▸ SET EXERCISE
Transcribe each line of the material as it is, and drop any picture.
[BEGIN]
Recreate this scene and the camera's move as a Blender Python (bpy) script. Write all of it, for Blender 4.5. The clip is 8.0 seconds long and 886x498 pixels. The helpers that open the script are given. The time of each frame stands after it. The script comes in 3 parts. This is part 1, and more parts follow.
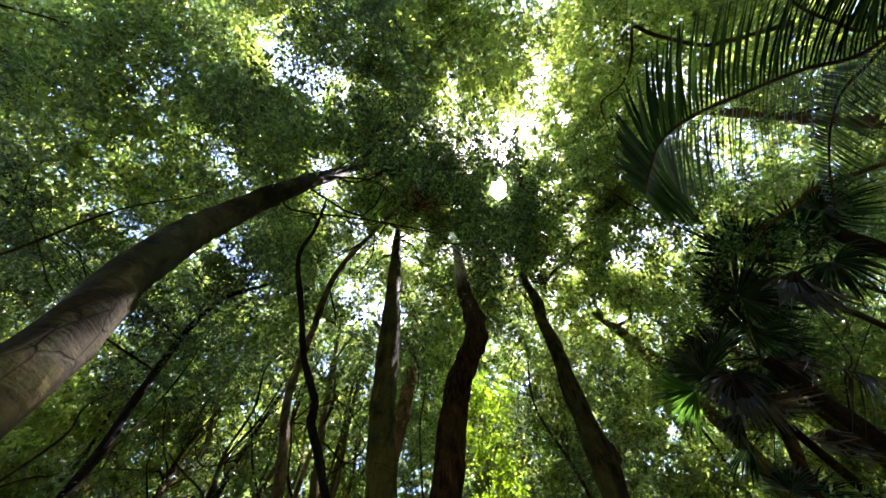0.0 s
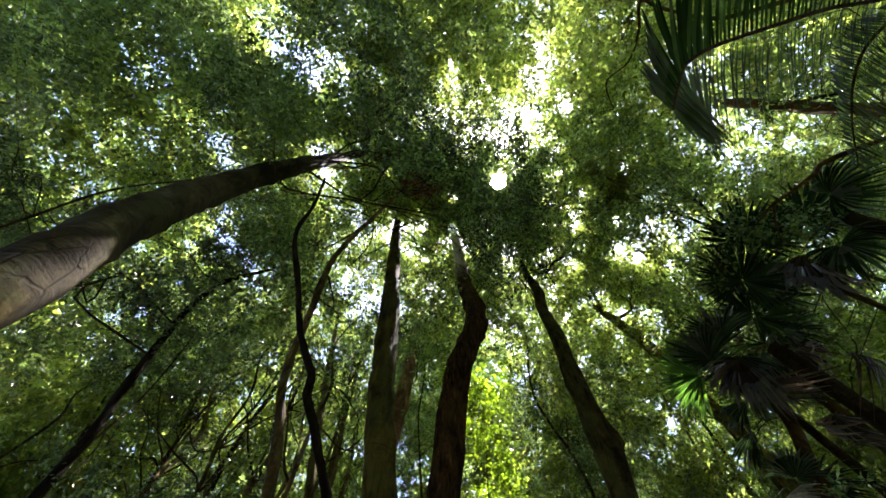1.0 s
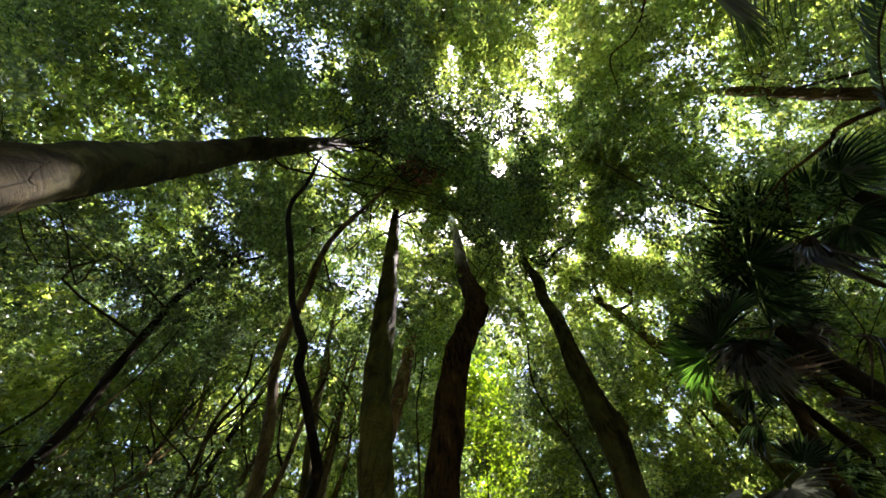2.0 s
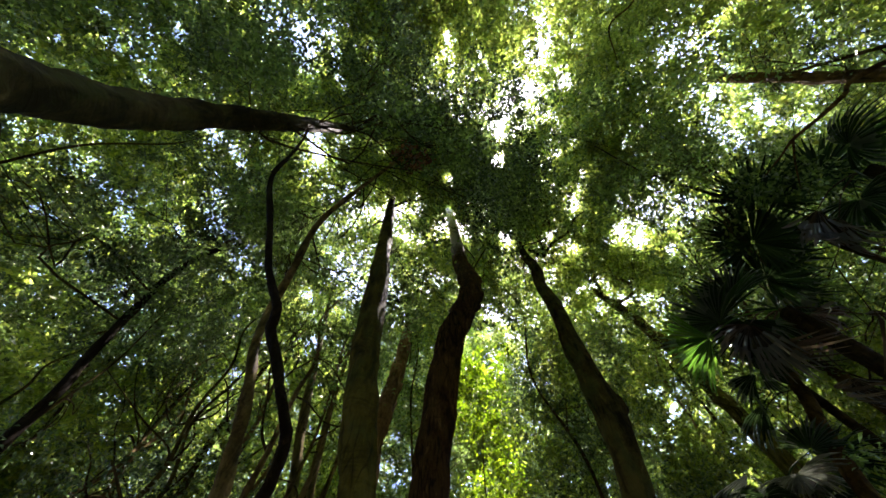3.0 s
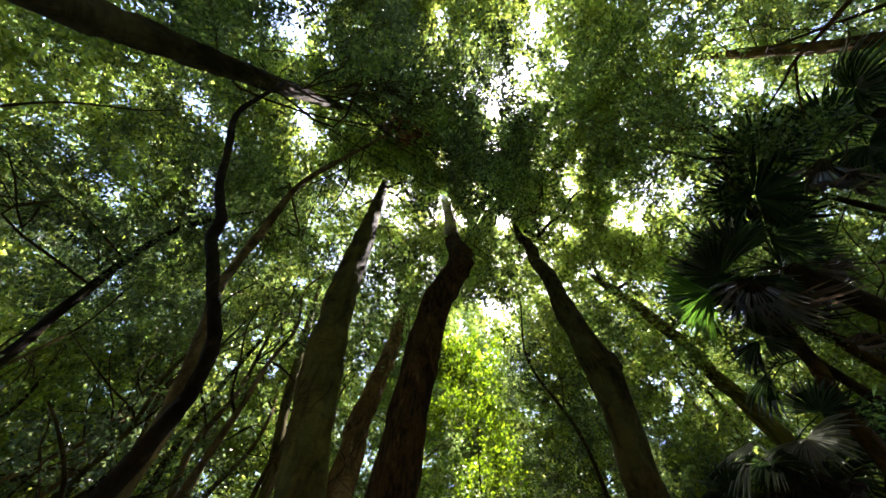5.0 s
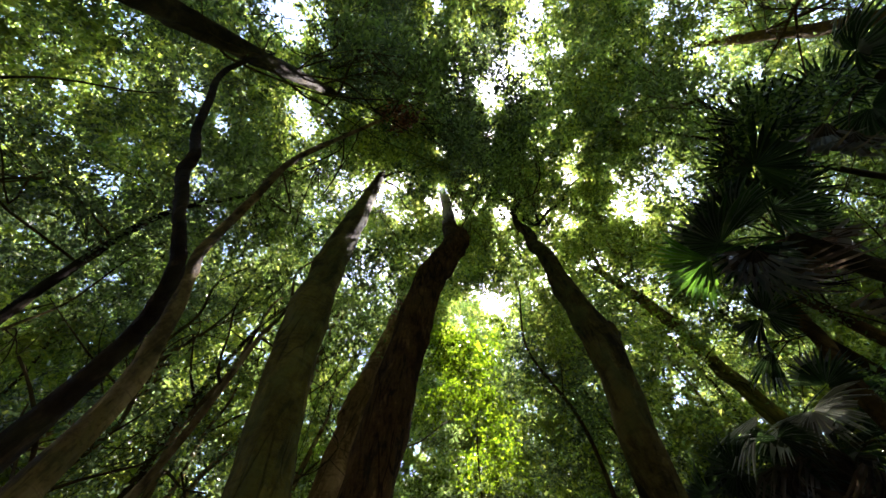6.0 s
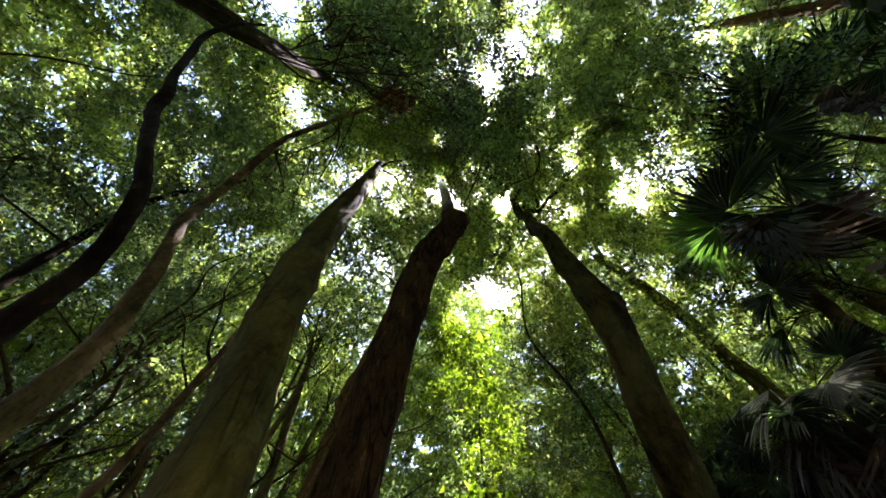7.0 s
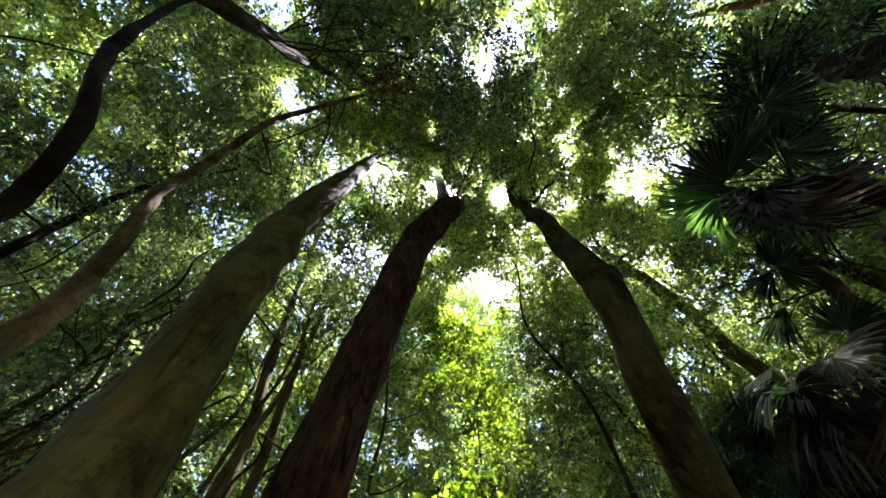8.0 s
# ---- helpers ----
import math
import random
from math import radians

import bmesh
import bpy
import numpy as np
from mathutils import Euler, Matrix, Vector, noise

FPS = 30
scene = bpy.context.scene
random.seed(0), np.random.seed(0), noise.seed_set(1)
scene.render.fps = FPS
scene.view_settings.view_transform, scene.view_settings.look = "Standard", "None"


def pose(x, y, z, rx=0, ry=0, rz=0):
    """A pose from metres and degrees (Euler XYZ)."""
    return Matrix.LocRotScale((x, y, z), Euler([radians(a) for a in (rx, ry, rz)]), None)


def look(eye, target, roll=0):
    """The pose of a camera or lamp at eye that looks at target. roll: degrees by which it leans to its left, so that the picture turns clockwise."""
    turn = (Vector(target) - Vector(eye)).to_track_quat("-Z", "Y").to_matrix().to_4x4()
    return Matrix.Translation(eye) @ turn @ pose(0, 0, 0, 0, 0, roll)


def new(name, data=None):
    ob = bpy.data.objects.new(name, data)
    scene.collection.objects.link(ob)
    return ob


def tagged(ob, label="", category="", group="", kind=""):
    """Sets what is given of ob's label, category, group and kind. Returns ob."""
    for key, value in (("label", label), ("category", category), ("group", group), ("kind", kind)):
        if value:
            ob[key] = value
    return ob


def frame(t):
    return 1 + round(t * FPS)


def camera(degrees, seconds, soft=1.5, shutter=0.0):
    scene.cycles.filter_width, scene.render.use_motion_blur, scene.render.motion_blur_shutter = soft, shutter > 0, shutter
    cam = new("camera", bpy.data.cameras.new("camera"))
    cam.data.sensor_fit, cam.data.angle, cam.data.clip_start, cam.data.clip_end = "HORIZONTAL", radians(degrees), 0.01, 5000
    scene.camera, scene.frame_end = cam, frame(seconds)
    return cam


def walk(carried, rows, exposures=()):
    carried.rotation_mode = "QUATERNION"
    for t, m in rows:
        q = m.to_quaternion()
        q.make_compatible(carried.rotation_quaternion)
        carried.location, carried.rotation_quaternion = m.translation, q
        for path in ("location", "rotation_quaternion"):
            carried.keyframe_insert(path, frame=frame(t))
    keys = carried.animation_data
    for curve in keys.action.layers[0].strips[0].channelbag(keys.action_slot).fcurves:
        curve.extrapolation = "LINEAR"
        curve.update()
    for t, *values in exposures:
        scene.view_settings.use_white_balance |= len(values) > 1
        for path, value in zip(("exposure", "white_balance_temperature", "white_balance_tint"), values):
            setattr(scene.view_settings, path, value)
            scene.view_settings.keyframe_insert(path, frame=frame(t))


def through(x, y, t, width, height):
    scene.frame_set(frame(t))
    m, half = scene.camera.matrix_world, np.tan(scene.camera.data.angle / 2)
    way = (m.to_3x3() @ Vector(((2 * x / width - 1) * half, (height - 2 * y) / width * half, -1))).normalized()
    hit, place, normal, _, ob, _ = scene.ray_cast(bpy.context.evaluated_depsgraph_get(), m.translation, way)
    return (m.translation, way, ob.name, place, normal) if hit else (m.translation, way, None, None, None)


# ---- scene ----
[END]
▸ FINISHED ANSWER
Recreate this scene and the camera's move as a Blender Python (bpy) script. Write all of it, for Blender 4.5. The clip is 8.0 seconds long and 886x498 pixels. The helpers that open the script are given. The time of each frame stands after it. The script comes in 3 parts. This is part 1, and more parts follow.
0.0 s
1.0 s
2.0 s
3.0 s
5.0 s
6.0 s
7.0 s
8.0 s
# ---- helpers ----
import math
import random
from math import radians

import bmesh
import bpy
import numpy as np
from mathutils import Euler, Matrix, Vector, noise

FPS = 30
scene = bpy.context.scene
random.seed(0), np.random.seed(0), noise.seed_set(1)
scene.render.fps = FPS
scene.view_settings.view_transform, scene.view_settings.look = "Standard", "None"


def pose(x, y, z, rx=0, ry=0, rz=0):
    """A pose from metres and degrees (Euler XYZ)."""
    return Matrix.LocRotScale((x, y, z), Euler([radians(a) for a in (rx, ry, rz)]), None)


def look(eye, target, roll=0):
    """The pose of a camera or lamp at eye that looks at target. roll: degrees by which it leans to its left, so that the picture turns clockwise."""
    turn = (Vector(target) - Vector(eye)).to_track_quat("-Z", "Y").to_matrix().to_4x4()
    return Matrix.Translation(eye) @ turn @ pose(0, 0, 0, 0, 0, roll)


def new(name, data=None):
    ob = bpy.data.objects.new(name, data)
    scene.collection.objects.link(ob)
    return ob


def tagged(ob, label="", category="", group="", kind=""):
    """Sets what is given of ob's label, category, group and kind. Returns ob."""
    for key, value in (("label", label), ("category", category), ("group", group), ("kind", kind)):
        if value:
            ob[key] = value
    return ob


def frame(t):
    return 1 + round(t * FPS)


def camera(degrees, seconds, soft=1.5, shutter=0.0):
    scene.cycles.filter_width, scene.render.use_motion_blur, scene.render.motion_blur_shutter = soft, shutter > 0, shutter
    cam = new("camera", bpy.data.cameras.new("camera"))
    cam.data.sensor_fit, cam.data.angle, cam.data.clip_start, cam.data.clip_end = "HORIZONTAL", radians(degrees), 0.01, 5000
    scene.camera, scene.frame_end = cam, frame(seconds)
    return cam


def walk(carried, rows, exposures=()):
    carried.rotation_mode = "QUATERNION"
    for t, m in rows:
        q = m.to_quaternion()
        q.make_compatible(carried.rotation_quaternion)
        carried.location, carried.rotation_quaternion = m.translation, q
        for path in ("location", "rotation_quaternion"):
            carried.keyframe_insert(path, frame=frame(t))
    keys = carried.animation_data
    for curve in keys.action.layers[0].strips[0].channelbag(keys.action_slot).fcurves:
        curve.extrapolation = "LINEAR"
        curve.update()
    for t, *values in exposures:
        scene.view_settings.use_white_balance |= len(values) > 1
        for path, value in zip(("exposure", "white_balance_temperature", "white_balance_tint"), values):
            setattr(scene.view_settings, path, value)
            scene.view_settings.keyframe_insert(path, frame=frame(t))


def through(x, y, t, width, height):
    scene.frame_set(frame(t))
    m, half = scene.camera.matrix_world, np.tan(scene.camera.data.angle / 2)
    way = (m.to_3x3() @ Vector(((2 * x / width - 1) * half, (height - 2 * y) / width * half, -1))).normalized()
    hit, place, normal, _, ob, _ = scene.ray_cast(bpy.context.evaluated_depsgraph_get(), m.translation, way)
    return (m.translation, way, ob.name, place, normal) if hit else (m.translation, way, None, None, None)


# ---- scene ----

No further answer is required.